= Bryan Fairfax =

Australian music conductor (1925–2014)

Lancelot Beresford Bryan Fairfax (8 February 1925 – 11 January 2014) was an Australian conductor based in the United Kingdom, who was known for his championing of little known or neglected works.

He was strongly associated with the works of Havergal Brian, and he conducted the world premiere of Brian's Symphony No. 1, Gothic in 1961. Brian's Symphony No. 18 was written especially for Fairfax and the semi-professional Polyphonia Orchestra he founded. His UK premieres include major works by Gustav Mahler, Dmitri Shostakovich, Carl Nielsen, Sergei Rachmaninoff, Franz Schmidt and Percy Grainger. His conducting style has been likened to that of Sir Adrian Boult and Vernon Handley.

==Biography==
Fairfax was born in St Kilda, Victoria in 1925. He studied at the New South Wales Conservatorium of Music and later in London under Max Rostal, and then became a violinist with the Hallé Orchestra in 1954 for two years. He continued his conducting studies in Vienna with Hans Swarowsky in 1956–57.

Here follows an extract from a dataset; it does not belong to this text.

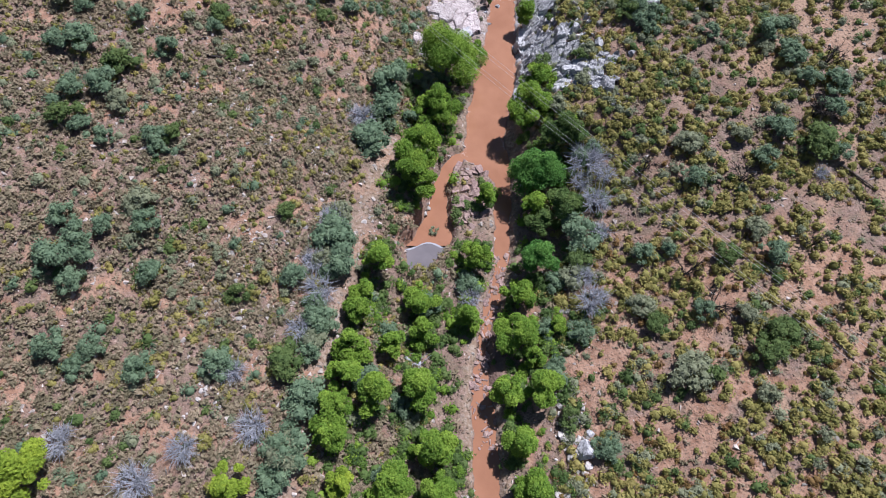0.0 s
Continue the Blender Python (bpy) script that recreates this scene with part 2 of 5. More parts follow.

In 1961 he founded the Polyphonia Orchestra, a semi-professional ensemble, as a vehicle for the performance of rarely heard or new music. On 28 February of that year, he directed the Polyphonia in the first live public performance in Britain of Gustav Mahler's massive Symphony No. 3, at St Pancras Town Hall (it had earlier been heard in the UK only on BBC Radio broadcasts). The performance received highly complimentary reviews.

On 24 June 1961, Fairfax led the Polyphonia in the premiere of Havergal Brian's gargantuan Gothic Symphony, which had been completed 34 years earlier in 1927, but previous efforts to perform the work had stalled numerous times due to the colossal forces it requires. This premiere was held in the Central Hall, Westminster, and it was a precursor to the first fully professional performance, on 30 October 1966 at the Royal Albert Hall, under Sir Adrian Boult, which the composer attended. Although Havergal Brian did not attend Bryan Fairfax's earlier performance, to express his gratitude he wrote his Symphony No. 18 especially for the Polyphonia Orchestra's forces and dedicated the work to Fairfax. Bryan Fairfax conducted the Polyphonia Orchestra in the world premiere of the 18th Symphony in February 1962, at St. Pancras Town Hall. In June 1975 he directed the first professional performance, a BBC studio recording broadcast.

In 1962 he directed the first performances in Britain of Dmitri Shostakovich's Symphony No. 3, The First of May and Percy Grainger's ballet The Warriors, and the first public performance in Britain of Carl Nielsen's Sinfonia espansiva.

On 22 November 1963, the composer's 50th birthday, he conducted a concert performance of Benjamin Britten's opera Gloriana, which was the opera's first performance in any form since its inaugural production in 1953.

On 2 January 1964, Fairfax led the Polyphonia Orchestra in the first British performance of Sergei Rachmaninoff's Symphony No. 1 in D minor.

On 24 May 1966, he led the Polyphonia and other forces in the UK premiere of the work Franz Schmidt considered his masterpiece, The Book with Seven Seals.

Fairfax was the organiser of the Percy Grainger Festival held in London in 1970, and along with William McKie successfully lobbied the Australian government for financial assistance.

On 21 May 1971 at Queen Elizabeth Hall, London, he conducted the premiere performance of the Hourglass Suite by Cyril Scott.

In February 1972 at the Royal Festival Hall, Fairfax conducted the only professional production of Sir Arthur Bliss's opera The Olympians since its 1949 premiere, which is now available on CD.

In 1977 he became the conductor of the Harrow Choral Society.

His students include Garry Humphreys.

He died on 11 January 2014, aged 88.